その後、播州での素麺の評判が広まるにつれて、素麺の生産量もグングンと伸びていくのですが、それにともない質が低い商品のままで販売し、播州素麺の信用を落とす人が現れるようになりました。
そこで、龍野藩、林田藩、新宮藩にある素麺屋仲間が集まり、品質について取り決めを行います。それが「素麺屋仲間取締方申合文書」です。違反した者は違約金として2両を支払わなければなりません。このように厳しく管理が行われるようになったのです。
「揖保乃糸」の歴史:明治以降のそうめん作りについて
明治時代になり、龍野藩が廃藩になったため、素麺作りにはこれまでのような保護がなくなりました。そこで素麺製造業者は、自分たちで播州手延べ素麺の伝統や品質を守るため、組織作りを始めます。
明治5年(1872年)に素麺製造業者が集まり、「明神講」を設立。

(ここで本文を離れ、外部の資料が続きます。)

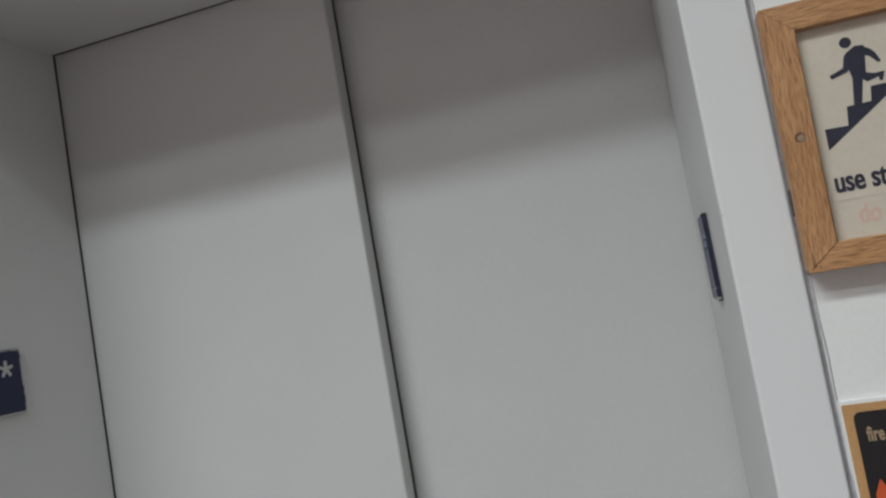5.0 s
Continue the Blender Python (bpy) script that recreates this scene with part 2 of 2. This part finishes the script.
setting("wall_north_2", box(W + FW_R + GAP, X1, WALL, WALL + 0.2, 0.0, CEIL), M_WALL, "off-white painted plaster wall with framed notices", "wall")
setting("wall_north_3", box(-FW_L - GAP, W + FW_R + GAP, WALL, WALL + 0.2, H + 0.07, CEIL), M_WALL, "off-white painted plaster wall above the lift entrance", "wall")


def caulk_bead(cx, side, z1, sink, steps=70):
    """A hand-drawn bead between frame edge and wall, a little wavy along its height; sink: how far its middle lies behind the wall's face."""
    bm = bmesh.new()
    rows = []
    for k in range(steps + 1):
        z = z1 * k / steps
        w, d = GAP + 0.0012 + rng.uniform(-0.0008, 0.0008), sink + rng.uniform(-0.0006, 0.0006)
        section = ((0.0, 0.012), (0.0, -0.0022), (w * 0.25, d * 0.6), (w * 0.55, d), (w * 0.85, -0.0004), (w, -0.0003), (w, 0.004))
        rows.append([bm.verts.new((cx + side * a, WALL + b, z)) for a, b in section])
    for lo, hi in zip(rows, rows[1:]):
        for q in range(len(lo) - 1):
            bm.faces.new((lo[q], lo[q + 1], hi[q + 1], hi[q]))
    bmesh.ops.recalc_face_normals(bm, faces=bm.faces[:])
    for f in bm.faces:
        f.smooth = True
    return bm


rng = random.Random(7)
setting("trim", caulk_bead(-FW_L - 0.0007, -1, H + 0.066, -0.0006), M_CAULK, "thin off-white caulk bead between frame and wall", "caulk")
# The right joint carries its shadow line in the grey colour.
setting("trim", caulk_bead(W + FW_R + 0.0007, 1, H + 0.066, 0.0014), M_CAULK_SHADED, "recessed caulk joint between frame and wall, its shadow line put into the grey", "caulk")

# dark lift shaft behind the doors
setting("shaft_wall_1", box(-0.75, W + 0.35, 1.48, 1.6, 0.0, CEIL), M_DARK, "dark back wall of the lift shaft", "shaft wall")
setting("shaft_wall_2", box(-0.87, -0.75, WALL + 0.2, 1.6, 0.0, CEIL), M_DARK, "dark side wall of the lift shaft", "shaft wall")
setting("shaft_wall_3", box(W + 0.35, W + 0.47, WALL + 0.2, 1.6, 0.0, CEIL), M_DARK, "dark side wall of the lift shaft", "shaft wall")
setting("shaft_ceiling", box(-0.87, W + 0.47, WALL + 0.2, 1.6, CEIL, CEIL + 0.12), M_DARK, "dark top of the lift shaft", "ceiling")

# ---- lift entrance frame ----
entrance = thing("entrance_frame", W / 2, FACE, 0.0, "off-white enamelled steel lift entrance frame with deep reveals", "door frame", kind="structure")
LEFT = [(0.0, -0.006), (0.0, FACE), (-FW_L, FACE), (-FW_L, WALL + 0.03), (-0.045, WALL + 0.03), (-0.045, -0.006)]
RIGHT = [(W, D2 - 0.009), (W, FACE), (W + FW_R, FACE), (W + FW_R, WALL + 0.03), (W + 0.045, WALL + 0.03), (W + 0.045, D2 - 0.009)]
part("jamb", prism(LEFT, "z", 0.0, H, 0.0024, 3, "z"), M_FRAME, entrance)
part("jamb", prism(RIGHT, "z", 0.0, H, 0.0024, 3, "z"), M_FRAME, entrance)
NOTCH = LEAF + 0.003
HEAD = [(-FW_L, FACE), (W + FW_R, FACE), (W + FW_R, WALL + 0.03), (W + 0.045, WALL + 0.03), (W + 0.045, D2 - 0.008),
        (NOTCH, D2 - 0.008), (NOTCH, -0.008), (-0.045, -0.008), (-0.045, WALL + 0.03), (-FW_L, WALL + 0.03)]
part("head", prism(HEAD, "z", H, H + 0.066, 0.0022, 3, "x"), M_FRAME, entrance, "off-white steel soffit stepped for the two leaves")

# Near-black strips paint the shade into the narrow gaps round the leaves.
part("gap_shade", box(-0.04, NOTCH, -0.0079, -0.0004, H + 0.0015, H + 0.05), M_NEAR_BLACK, entrance, "near-black strip painting the shade above the front leaf")
part("gap_shade", box(NOTCH + 0.0002, W + 0.04, D2 - 0.0079, D2 - 0.0004, H + 0.0015, H + 0.05), M_NEAR_BLACK, entrance, "near-black strip painting the shade above the rear leaf")
part("gap_shade", box(LEAF + 0.0004, NOTCH - 0.0002, 0.0, D2 - 0.009, H + 0.0015, H + 0.05), M_NEAR_BLACK, entrance, "near-black strip painting the shade at the step of the soffit")
part("gap_shade", box(-0.04, -0.0015, -0.0059, -0.0004, 0.0, H), M_NEAR_BLACK, entrance, "near-black strip painting the shade beside the front leaf")

for ny, nz, nr in ((-0.2547, 1.9225, 0.0013), (-0.31, 1.43, 0.0010), (-0.12, 1.76, 0.0009)):
    part("paint_nick", prism([(ny + a, nz + b) for a, b in disc_points(0, 0, nr, 9)], "x", -0.001, 0.0003), M_NEAR_BLACK, entrance, "tiny dark nick in the paint")

for nz, nh in ((1.838, 0.0016), (1.5795, 0.0009)):
    flake = [(W + 0.0006, nz), (W + 0.0006 + nh, nz + nh * 0.7), (W + 0.0006 + nh * 2, nz + nh), (W + 0.0006 + nh, nz + nh * 0.1), (W + 0.0007, nz - nh * 0.5)]
    part("paint_nick", prism(flake, "y", FACE - 0.0002, FACE + 0.002), M_RECESS, entrance, "small brown scratch on the edge of the jamb")

# ---- sliding lift doors, closed ----
doors = thing("elevator_door", W / 2, 0.0, 0.0, "closed two-leaf off-white enamelled sliding lift door", "elevator door")
part("front_leaf", box(-0.06, LEAF, 0.0, 0.038, 0.008, H + 0.05, 0.0035, 3), M_DOOR, doors)


def leaf_with_hole(x0, x1, y0, y1, z0, z1, hx, hz, r, n=24):
    """A door leaf whose front is pierced by a round release hole."""
    bm = bmesh.new()
    s = r * 3
    xs, zs = (x0, hx - s, hx + s, x1), (z0, hz - s, hz + s, z1)
    for i in range(3):
        for k in range(3):
            if (i, k) != (1, 1):
                bm.faces.new([bm.verts.new(q) for q in ((xs[i], y0, zs[k]), (xs[i + 1], y0, zs[k]), (xs[i + 1], y0, zs[k + 1]), (xs[i], y0, zs[k + 1]))])
    ring, edge, deep = [], [], []
    for i in range(n):
        t = 2 * math.pi * i / n
        c, k = (math.cos(t), math.sin(t)), s / max(abs(math.cos(t)), abs(math.sin(t)))
        ring.append(bm.verts.new((hx + c[0] * k, y0, hz + c[1] * k)))
        edge.append(bm.verts.new((hx + c[0] * r, y0, hz + c[1] * r)))
        deep.append(bm.verts.new((hx + c[0] * r, y0 + 0.014, hz + c[1] * r)))
    for i in range(n):
        j = (i + 1) % n
        bm.faces.new((ring[i], ring[j], edge[j], edge[i]))
        bm.faces.new((edge[i], edge[j], deep[j], deep[i]))
    for i in range(3):
        for q in (((x0, y0, zs[i]), (x0, y0, zs[i + 1]), (x0, y1, zs[i + 1]), (x0, y1, zs[i])), ((x1, y0, zs[i]), (x1, y1, zs[i]), (x1, y1, zs[i + 1]), (x1, y0, zs[i + 1])),
                  ((xs[i], y0, z0), (xs[i], y1, z0), (xs[i + 1], y1, z0), (xs[i + 1], y0, z0)), ((xs[i], y0, z1), (xs[i + 1], y0, z1), (xs[i + 1], y1, z1), (xs[i], y1, z1))):
            bm.faces.new([bm.verts.new(v) for v in q])
    bmesh.ops.remove_doubles(bm, verts=bm.verts[:], dist=1e-5)
    return bm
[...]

品質の統一化や職人の賃金について定めるなど組織として始動していきます。
明治7年(1874年)には兵庫県の産業振興の動向に合わせて、組織の強化やよりよい製品作りを目指し、揖東西両郡の素麺業者によって「開益社」を設立します。このときに「素麺規則書」が作成されました。この「素麺規則書」には127人の製造業者が連名していたので、大きな産地として信頼と伝統を維持していくことを目指していたことがわかります。
明治9年(1906年)には「揖保乃糸」という商品名が商標登録されました。
その後、明治17年(1884年)に兵庫県から同業者組合準則に基づき、「開益社」は組合の設立に動きます。229名の設立同意書を集めて申請を行い、明治20年に現在の組合の前身となる「播磨国揖東西両郡素麺営業組合」が誕生しました。
昭和の戦前には組合員数が約3000件と拡大し、100万箱を超える出荷が記録されたほど、播州素麺は興隆しました。
しかし、戦中戦後は材料の小麦が不足し、出荷数が激減。減産の時期を組合の結束力で乗り越え、生産は持ち直しました。
昭和40年(1965年)のいざなぎ景気の頃には、品質の高い素麺である「揖保乃糸」は贈答品としてのニーズが高まりました。
「揖保乃糸」をブランドとして確立させたのは、徹底した品質管理です。厳格な品質管理によって消費者からの信頼が守られているとともに、生産者も責任と誇りをもち「揖保乃糸」の製造を行っているのです。